Kashmir's First Smart Vending Zone Meant To Decongest Srinagar Roads Vanishes Without Use
The shutting down of the smart vending zone built five years ago has left the beneficiary vendors fuming.

Published : March 11, 2026 at 5:23 PM IST
Srinagar: A Smart Vendor Hawker Zone near the Jammu and Kashmir’s commercial centre, Lal Chowk, to accommodate street vendors has disappeared overnight, leaving street vendors fuming and citizens in confusion.
This first Smart Vending Zone was constructed under the Srinagar Smart City Project at a cost of Rs 4 crore and was completed in 2021 to accommodate 250 street vendors who have occupied the roadsides and footpaths at Hari Singh High Street, Residency Road and Lal Chowk.

Its foundation was laid by the Jammu and Kashmir Lieutenant Governor Governor Manoj Sinha at Jehangir Chowk to provide space to 250 vendors. More than 170 specially designed kiosks were constructed at the zone for all weather business. The area was refurbished with concrete and fenced with iron-grills.
At the time of the foundation stone, the SMC had said the vending zone will have a solar lighting system, multiple categories of kiosks, restaurant, vending machines, water ATMs and adequate parking space.

The SMC had said that the vending zone will help in decongesting the roads and enable smooth traffic movement on the roads and also declare Hari Singh High Street, Residency Road, Lal Chowk no vending zones for free movement of the pedestrians.
Chief Revenue Officer of the SMC, Suhail Ahmad Chintsaz, told ETV Bharat the relocation of the vendors did not materialize in these years which compelled the SMC to remove the kiosks from the vending zone. He said the kiosks will be utilized at some other places in the city. “The corporation is thinking over how the vending zone will be used,” he said.

For the last three years, vendors like Zahid Ali and Javaid Ahmad were awaiting to move to the Smart vending zone but the overnight disappearance of the kiosk has left them fuming. “We were hoping to shift our carts to the vending zone but the shifting did not materialise until now. Last month, we saw the kiosks being removed in trucks,” Javaid Ahmad, the president of street vendors in Srinagar’s Harisingh High Street, told ETV Bharat.
Javaid and the dozens of other vendors have no idea why the kiosks were removed from the vending zone that was constructed for them so that they could get a permanent working zone.
“More than 270 vendors from Jahangir Chowk to Amira Kadal earn their livelihood from street vending. SMC officials remove us every day for encroaching upon footpaths and roads. We hoped our shifting to this permanent vending zone will end our daily harassment. Instead of rehabilitating us, the government shifted the kiosks without informing us,” Ahmad said.

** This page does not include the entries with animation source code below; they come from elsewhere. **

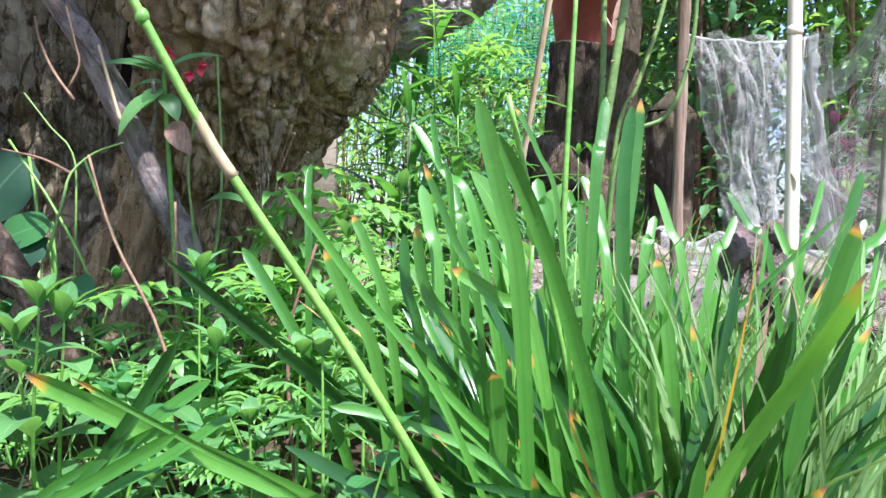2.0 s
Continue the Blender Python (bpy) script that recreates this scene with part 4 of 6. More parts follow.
def lily_flower():
    """A half-closed pink rain lily: six overlapping petals on a pale throat."""
    base, tip = Vector((-0.1035, 0.250, 0.2785)), Vector((-0.1240, 0.249, 0.3065))
    ax = (tip - base).normalized()
    s1 = ax.cross(Vector((0, 1, 0))).normalized()
    s2 = ax.cross(s1)
    fl = part("flower", Geo().tube([base - ax * 0.004, base, base + ax * 0.006, base + ax * 0.012], [0.0020, 0.0030, 0.0045, 0.006], 12), "lily_throat", lily, "half-closed magenta-pink flower with a pale throat")
    for i in range(6):
        a = i * math.pi / 3
        g = Geo()
        rows, cols = 9, 7
        st = len(g.v)
        ring = 0.80 if i % 2 else 0.93
        for r in range(rows + 1):
            s = r / rows
            rad = (0.0038 + 0.0058 * math.sin(min(1.0, s * 1.5) * math.pi * 0.6)) * ring * (1.0 if s < 0.45 else 1 - ((s - 0.45) / 0.55) ** 2 * (0.74 if i % 2 else 0.58))
            half = 0.62 * (0.6 + 0.7 * math.sin(math.pi * min(0.98, 0.15 + s * 0.8)))
            half *= 1 if s < 0.8 else max(0.08, 1 - ((s - 0.8) / 0.2) ** 2 * 0.9)
            for c in range(cols + 1):
                u = c / cols * 2 - 1
                ang = a + u * half + 0.25 * s
                rr = rad * (1 + 0.12 * abs(u)) + 0.0008 * math.sin(u * 6 + i)
                g.v.append(base + ax * (0.006 + 0.027 * s * (1.06 if i % 3 == 0 else 0.94) * (1 - 0.06 * abs(u))) + (s1 * math.cos(ang) + s2 * math.sin(ang)) * rr)
                g.uv.append((c / cols, s))
        for r in range(rows):
            for c in range(cols):
                q = st + r * (cols + 1) + c
                g.f.append((q, q + 1, q + cols + 2, q + cols + 1))
        part("petal", g, "lily_petal", fl)


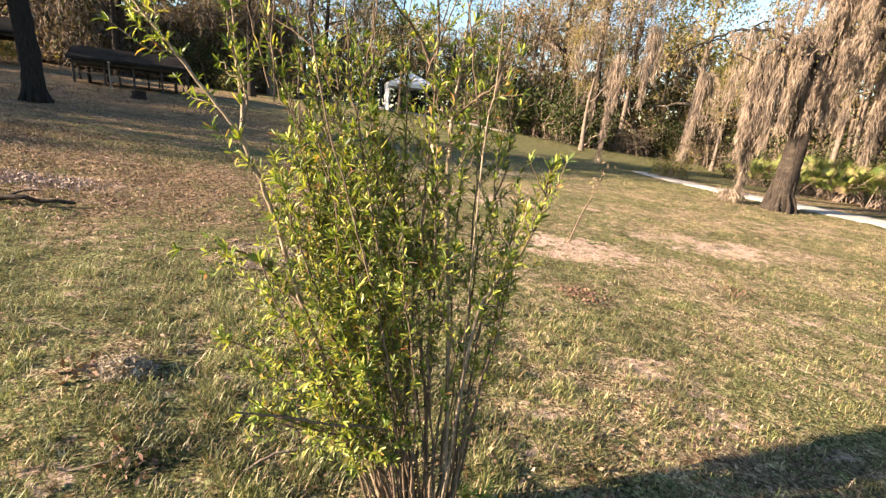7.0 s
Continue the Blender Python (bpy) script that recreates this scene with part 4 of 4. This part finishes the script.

A study on street vending in Srinagar published in Springer Nature says street vending has become one of the major micro-enterprises in Srinagar, providing livelihood to those people who lack other job options in the formal sector, particularly young people, both migrants and city residents.
The study says there are more than 6,000 street vendors in the city, which need to be relocated to a smart vending zone as the bustling public spaces have been transformed into congested marketplaces, severely restricting free movement of people and vehicles.

Parvaiz Qadri, former deputy mayor of the SMC questioned removal of the kiosk saying that it clearly indicates that SMC has no plan to relocate street vendors. “First the officials spent money for building this vending zone from Smart City Project funds. Now they have removed the kiosks and abandoned the vending zone. Who will be held accountable now for wasting public funds. How will the government relocate vendors in the city when it is planning to convert its first Smart Vending Zone into a parking place or any other utility,” Qadri told ETV Bharat.